--- START OF Stored data ---
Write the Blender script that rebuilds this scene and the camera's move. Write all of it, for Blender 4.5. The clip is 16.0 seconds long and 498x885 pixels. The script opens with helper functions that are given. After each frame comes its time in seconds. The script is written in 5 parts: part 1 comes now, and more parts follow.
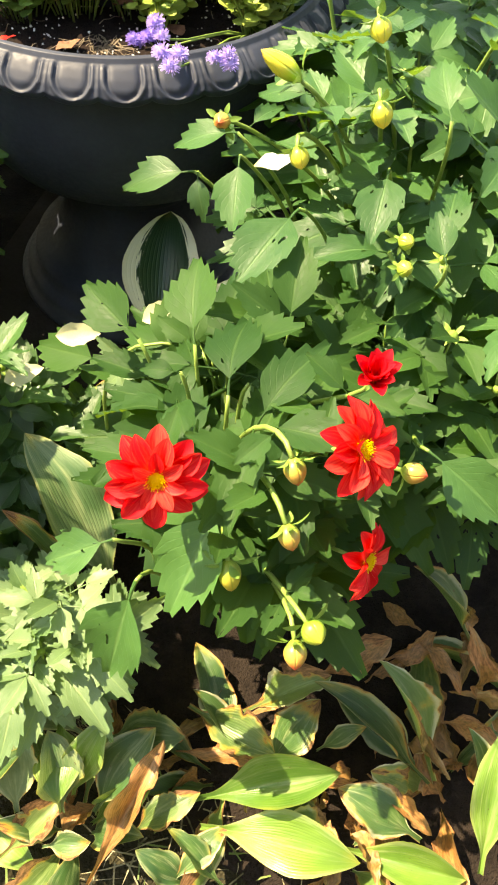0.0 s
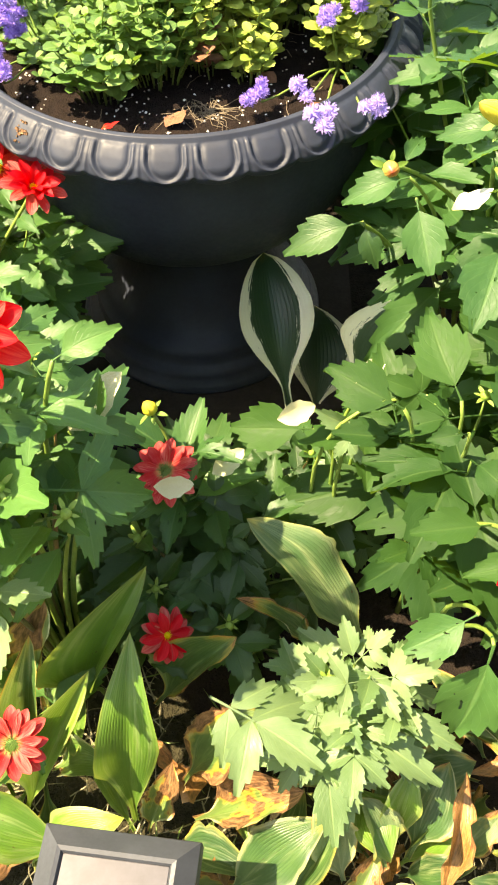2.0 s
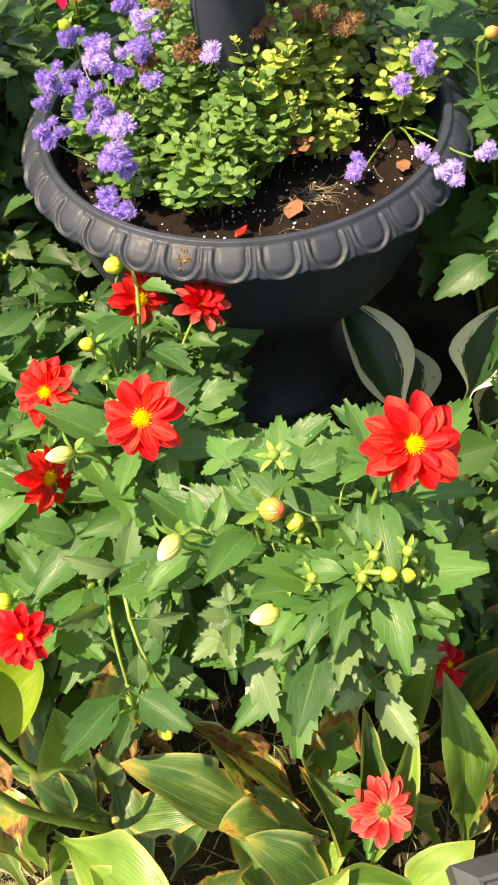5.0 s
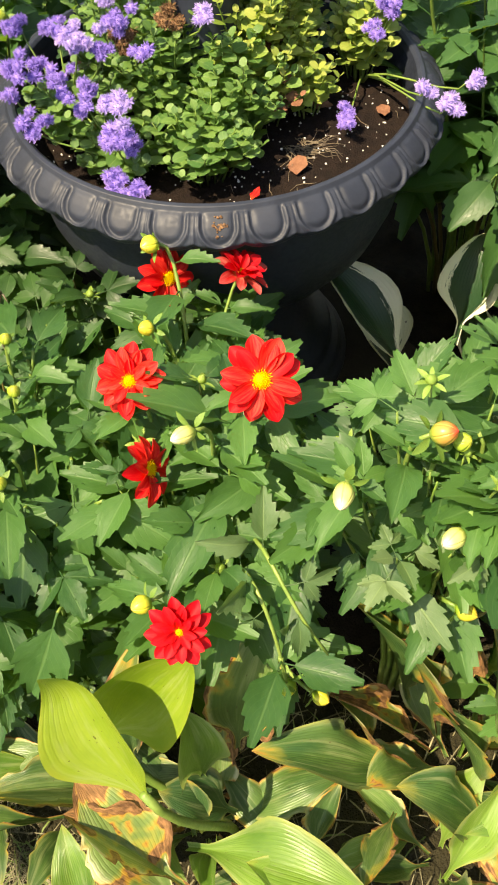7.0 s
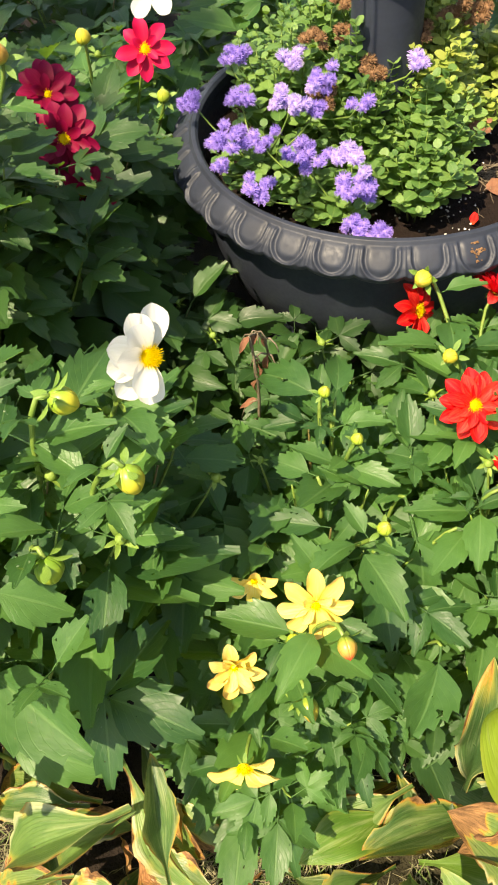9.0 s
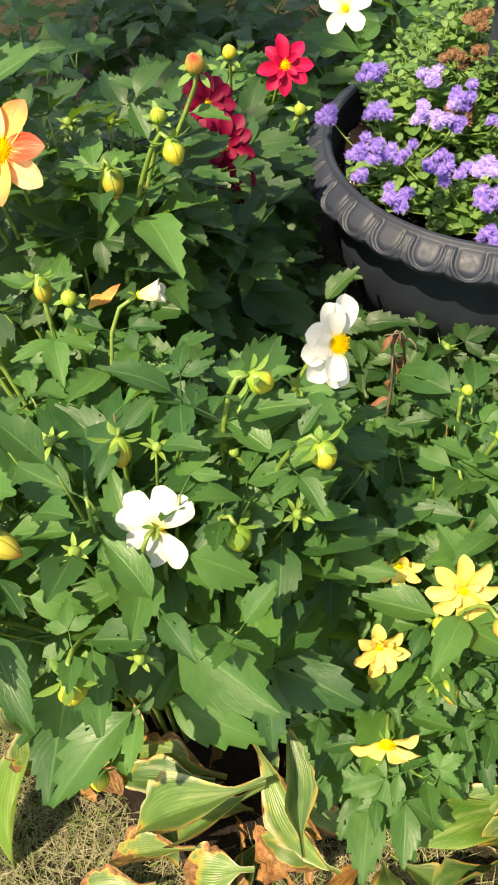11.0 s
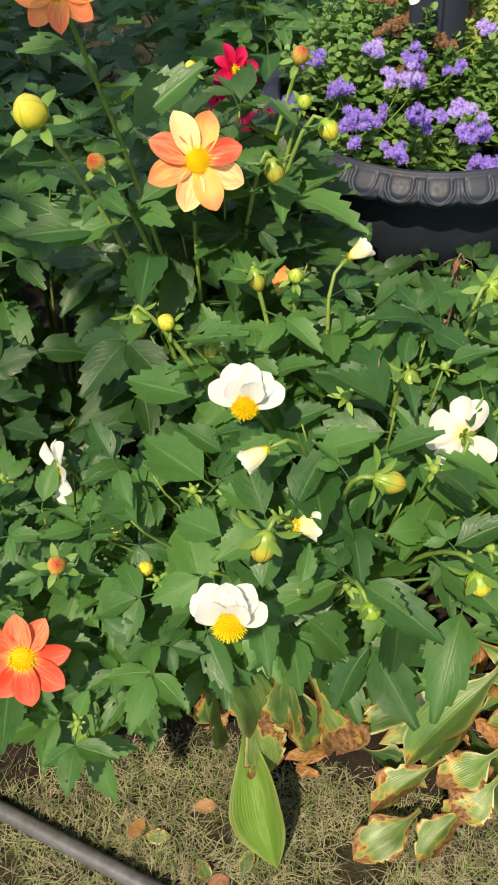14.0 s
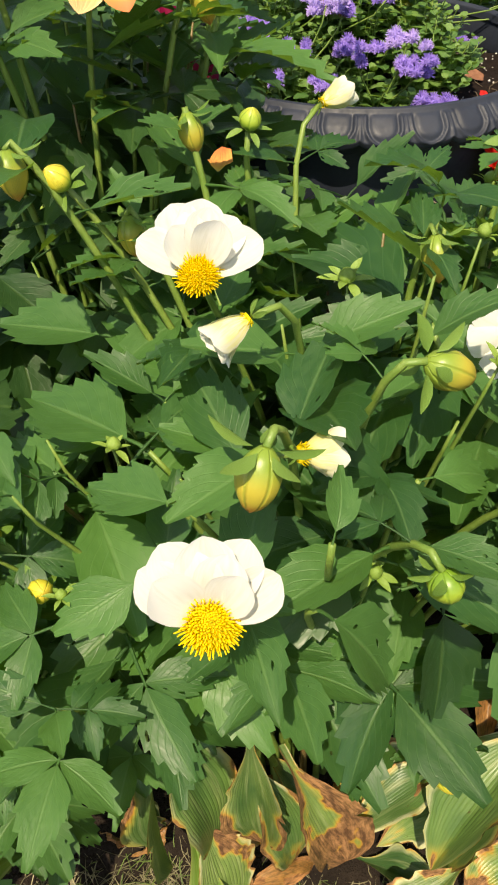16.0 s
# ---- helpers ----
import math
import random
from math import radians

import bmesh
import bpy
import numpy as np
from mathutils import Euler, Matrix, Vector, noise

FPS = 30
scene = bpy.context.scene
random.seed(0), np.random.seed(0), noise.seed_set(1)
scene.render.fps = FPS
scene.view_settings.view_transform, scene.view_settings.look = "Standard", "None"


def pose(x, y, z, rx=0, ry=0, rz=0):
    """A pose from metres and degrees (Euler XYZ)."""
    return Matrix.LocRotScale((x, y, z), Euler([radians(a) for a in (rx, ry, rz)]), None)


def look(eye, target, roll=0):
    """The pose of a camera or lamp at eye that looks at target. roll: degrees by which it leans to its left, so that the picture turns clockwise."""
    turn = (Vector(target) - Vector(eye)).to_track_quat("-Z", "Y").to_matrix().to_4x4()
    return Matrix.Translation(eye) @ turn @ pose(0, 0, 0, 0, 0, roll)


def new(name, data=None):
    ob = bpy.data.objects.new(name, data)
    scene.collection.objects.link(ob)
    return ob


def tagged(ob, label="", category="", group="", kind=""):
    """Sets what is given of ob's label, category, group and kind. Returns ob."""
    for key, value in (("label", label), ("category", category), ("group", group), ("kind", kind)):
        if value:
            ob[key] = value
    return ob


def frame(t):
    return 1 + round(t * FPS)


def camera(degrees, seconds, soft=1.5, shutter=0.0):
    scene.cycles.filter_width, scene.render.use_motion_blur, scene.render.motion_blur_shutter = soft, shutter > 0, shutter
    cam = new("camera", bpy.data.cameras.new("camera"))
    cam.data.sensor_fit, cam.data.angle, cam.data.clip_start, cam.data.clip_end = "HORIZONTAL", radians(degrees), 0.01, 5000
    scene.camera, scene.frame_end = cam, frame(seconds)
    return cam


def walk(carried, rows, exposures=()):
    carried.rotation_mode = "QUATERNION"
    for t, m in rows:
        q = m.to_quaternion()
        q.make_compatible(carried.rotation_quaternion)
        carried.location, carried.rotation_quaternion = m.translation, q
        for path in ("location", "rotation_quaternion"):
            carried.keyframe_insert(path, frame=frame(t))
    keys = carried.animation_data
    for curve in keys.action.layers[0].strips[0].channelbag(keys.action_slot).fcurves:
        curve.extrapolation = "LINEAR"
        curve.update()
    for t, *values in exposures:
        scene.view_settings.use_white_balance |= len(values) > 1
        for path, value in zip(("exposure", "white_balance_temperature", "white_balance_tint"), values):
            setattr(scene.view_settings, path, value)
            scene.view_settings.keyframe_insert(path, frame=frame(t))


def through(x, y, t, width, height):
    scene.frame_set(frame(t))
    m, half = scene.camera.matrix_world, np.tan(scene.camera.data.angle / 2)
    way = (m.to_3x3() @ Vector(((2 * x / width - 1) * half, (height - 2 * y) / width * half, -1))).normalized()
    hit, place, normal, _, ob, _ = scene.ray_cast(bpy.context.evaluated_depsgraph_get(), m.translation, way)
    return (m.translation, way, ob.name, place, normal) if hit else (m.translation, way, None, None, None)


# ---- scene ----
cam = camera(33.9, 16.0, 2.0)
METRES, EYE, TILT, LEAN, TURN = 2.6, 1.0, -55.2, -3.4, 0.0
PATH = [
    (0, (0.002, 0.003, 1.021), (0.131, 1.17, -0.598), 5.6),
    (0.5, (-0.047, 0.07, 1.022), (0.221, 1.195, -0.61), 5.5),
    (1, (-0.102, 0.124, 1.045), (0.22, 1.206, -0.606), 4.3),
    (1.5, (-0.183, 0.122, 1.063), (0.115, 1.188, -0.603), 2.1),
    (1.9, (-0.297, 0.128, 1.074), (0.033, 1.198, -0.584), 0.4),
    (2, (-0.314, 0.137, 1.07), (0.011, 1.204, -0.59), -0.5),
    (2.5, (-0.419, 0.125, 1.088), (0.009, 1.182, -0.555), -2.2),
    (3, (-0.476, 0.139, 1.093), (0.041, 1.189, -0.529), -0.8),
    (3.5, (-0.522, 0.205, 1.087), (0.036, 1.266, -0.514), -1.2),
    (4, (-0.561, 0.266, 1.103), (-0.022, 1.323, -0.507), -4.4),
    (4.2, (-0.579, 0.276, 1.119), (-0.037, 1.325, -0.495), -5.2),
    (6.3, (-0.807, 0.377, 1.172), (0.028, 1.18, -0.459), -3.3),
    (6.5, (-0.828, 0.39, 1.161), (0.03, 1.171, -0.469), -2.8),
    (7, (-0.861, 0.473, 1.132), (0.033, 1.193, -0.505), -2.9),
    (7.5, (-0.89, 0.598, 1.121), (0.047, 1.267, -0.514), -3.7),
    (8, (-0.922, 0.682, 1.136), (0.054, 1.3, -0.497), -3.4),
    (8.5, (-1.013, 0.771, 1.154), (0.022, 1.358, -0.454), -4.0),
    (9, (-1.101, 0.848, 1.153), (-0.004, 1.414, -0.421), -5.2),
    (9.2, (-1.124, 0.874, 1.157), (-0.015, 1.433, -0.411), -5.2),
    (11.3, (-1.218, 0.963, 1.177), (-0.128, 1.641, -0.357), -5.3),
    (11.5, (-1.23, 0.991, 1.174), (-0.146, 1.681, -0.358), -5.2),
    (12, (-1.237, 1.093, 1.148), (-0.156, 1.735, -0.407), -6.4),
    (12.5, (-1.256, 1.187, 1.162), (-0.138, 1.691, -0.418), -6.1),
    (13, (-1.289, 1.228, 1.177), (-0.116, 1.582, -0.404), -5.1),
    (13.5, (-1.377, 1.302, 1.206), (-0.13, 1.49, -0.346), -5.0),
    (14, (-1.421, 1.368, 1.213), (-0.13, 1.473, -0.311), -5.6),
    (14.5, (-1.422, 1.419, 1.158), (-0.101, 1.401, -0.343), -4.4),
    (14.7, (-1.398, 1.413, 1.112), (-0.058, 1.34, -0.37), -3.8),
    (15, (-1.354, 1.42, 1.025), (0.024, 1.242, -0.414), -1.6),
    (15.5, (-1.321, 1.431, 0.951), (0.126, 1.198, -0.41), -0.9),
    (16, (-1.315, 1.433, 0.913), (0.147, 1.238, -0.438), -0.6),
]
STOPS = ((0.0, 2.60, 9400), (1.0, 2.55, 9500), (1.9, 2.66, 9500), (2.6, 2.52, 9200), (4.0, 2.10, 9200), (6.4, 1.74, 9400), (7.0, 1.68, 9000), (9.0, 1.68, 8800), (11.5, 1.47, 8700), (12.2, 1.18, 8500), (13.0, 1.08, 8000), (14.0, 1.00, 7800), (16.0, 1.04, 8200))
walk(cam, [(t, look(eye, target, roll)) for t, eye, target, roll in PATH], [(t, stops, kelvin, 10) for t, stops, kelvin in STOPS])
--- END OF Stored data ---
With the first line being the one containing "# ---- helpers" and the last line the one containing "shutter > 0, shutter", transcribe exactly the lines above that fall in that range.

# ---- helpers ----
import math
import random
from math import radians

import bmesh
import bpy
import numpy as np
from mathutils import Euler, Matrix, Vector, noise

FPS = 30
scene = bpy.context.scene
random.seed(0), np.random.seed(0), noise.seed_set(1)
scene.render.fps = FPS
scene.view_settings.view_transform, scene.view_settings.look = "Standard", "None"


def pose(x, y, z, rx=0, ry=0, rz=0):
    """A pose from metres and degrees (Euler XYZ)."""
    return Matrix.LocRotScale((x, y, z), Euler([radians(a) for a in (rx, ry, rz)]), None)


def look(eye, target, roll=0):
    """The pose of a camera or lamp at eye that looks at target. roll: degrees by which it leans to its left, so that the picture turns clockwise."""
    turn = (Vector(target) - Vector(eye)).to_track_quat("-Z", "Y").to_matrix().to_4x4()
    return Matrix.Translation(eye) @ turn @ pose(0, 0, 0, 0, 0, roll)


def new(name, data=None):
    ob = bpy.data.objects.new(name, data)
    scene.collection.objects.link(ob)
    return ob


def tagged(ob, label="", category="", group="", kind=""):
    """Sets what is given of ob's label, category, group and kind. Returns ob."""
    for key, value in (("label", label), ("category", category), ("group", group), ("kind", kind)):
        if value:
            ob[key] = value
    return ob


def frame(t):
    return 1 + round(t * FPS)


def camera(degrees, seconds, soft=1.5, shutter=0.0):
    scene.cycles.filter_width, scene.render.use_motion_blur, scene.render.motion_blur_shutter = soft, shutter > 0, shutter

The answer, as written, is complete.